» **WHAT YOU NEED TO DO**: All of the data should be output character for character, except the pictures.

==========

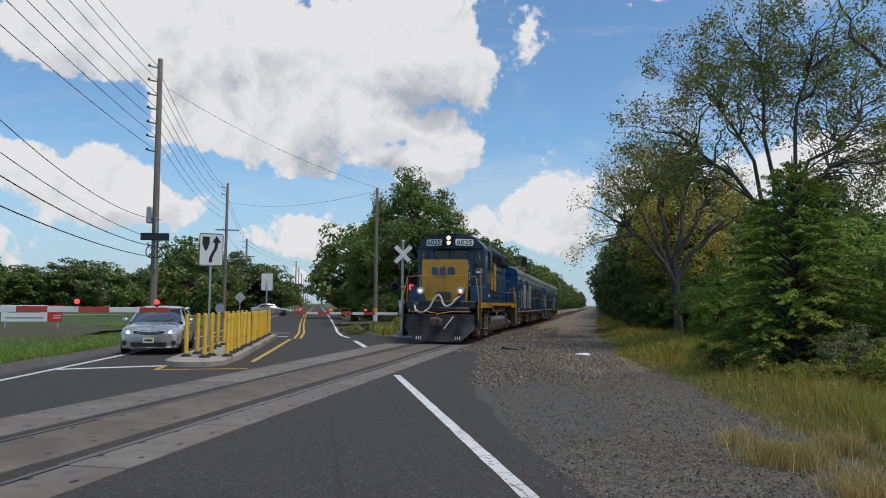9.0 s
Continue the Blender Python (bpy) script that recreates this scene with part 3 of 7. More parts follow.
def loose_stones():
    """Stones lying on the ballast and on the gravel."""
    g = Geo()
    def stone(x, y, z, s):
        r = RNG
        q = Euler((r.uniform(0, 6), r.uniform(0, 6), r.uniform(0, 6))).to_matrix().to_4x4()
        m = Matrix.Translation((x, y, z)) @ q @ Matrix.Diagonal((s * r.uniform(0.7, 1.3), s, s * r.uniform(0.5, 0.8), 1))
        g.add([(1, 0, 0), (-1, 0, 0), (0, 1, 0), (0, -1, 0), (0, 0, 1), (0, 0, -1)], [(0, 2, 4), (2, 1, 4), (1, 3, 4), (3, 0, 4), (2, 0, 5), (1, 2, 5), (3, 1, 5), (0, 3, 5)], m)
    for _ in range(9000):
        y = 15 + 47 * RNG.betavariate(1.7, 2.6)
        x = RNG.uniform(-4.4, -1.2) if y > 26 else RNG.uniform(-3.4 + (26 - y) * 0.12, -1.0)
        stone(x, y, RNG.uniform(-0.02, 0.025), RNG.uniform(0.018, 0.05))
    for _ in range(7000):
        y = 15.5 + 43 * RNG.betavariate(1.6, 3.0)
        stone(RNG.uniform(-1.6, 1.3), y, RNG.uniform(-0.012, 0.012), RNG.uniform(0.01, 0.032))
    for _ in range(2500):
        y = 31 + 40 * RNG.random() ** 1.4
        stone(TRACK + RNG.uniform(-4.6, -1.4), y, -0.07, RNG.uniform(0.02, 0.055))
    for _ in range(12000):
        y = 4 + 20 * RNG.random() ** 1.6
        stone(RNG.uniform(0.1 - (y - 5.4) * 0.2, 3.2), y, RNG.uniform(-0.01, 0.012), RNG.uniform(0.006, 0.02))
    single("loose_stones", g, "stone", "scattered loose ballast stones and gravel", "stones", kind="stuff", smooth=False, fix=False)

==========

» **COMPLETED EXERCISE**:
9.0 s
Continue the Blender Python (bpy) script that recreates this scene with part 3 of 7. More parts follow.
def loose_stones():
    """Stones lying on the ballast and on the gravel."""
    g = Geo()
    def stone(x, y, z, s):
        r = RNG
        q = Euler((r.uniform(0, 6), r.uniform(0, 6), r.uniform(0, 6))).to_matrix().to_4x4()
        m = Matrix.Translation((x, y, z)) @ q @ Matrix.Diagonal((s * r.uniform(0.7, 1.3), s, s * r.uniform(0.5, 0.8), 1))
        g.add([(1, 0, 0), (-1, 0, 0), (0, 1, 0), (0, -1, 0), (0, 0, 1), (0, 0, -1)], [(0, 2, 4), (2, 1, 4), (1, 3, 4), (3, 0, 4), (2, 0, 5), (1, 2, 5), (3, 1, 5), (0, 3, 5)], m)
    for _ in range(9000):
        y = 15 + 47 * RNG.betavariate(1.7, 2.6)
        x = RNG.uniform(-4.4, -1.2) if y > 26 else RNG.uniform(-3.4 + (26 - y) * 0.12, -1.0)
        stone(x, y, RNG.uniform(-0.02, 0.025), RNG.uniform(0.018, 0.05))
    for _ in range(7000):
        y = 15.5 + 43 * RNG.betavariate(1.6, 3.0)
        stone(RNG.uniform(-1.6, 1.3), y, RNG.uniform(-0.012, 0.012), RNG.uniform(0.01, 0.032))
    for _ in range(2500):
        y = 31 + 40 * RNG.random() ** 1.4
        stone(TRACK + RNG.uniform(-4.6, -1.4), y, -0.07, RNG.uniform(0.02, 0.055))
    for _ in range(12000):
        y = 4 + 20 * RNG.random() ** 1.6
        stone(RNG.uniform(0.1 - (y - 5.4) * 0.2, 3.2), y, RNG.uniform(-0.01, 0.012), RNG.uniform(0.006, 0.02))
    single("loose_stones", g, "stone", "scattered loose ballast stones and gravel", "stones", kind="stuff", smooth=False, fix=False)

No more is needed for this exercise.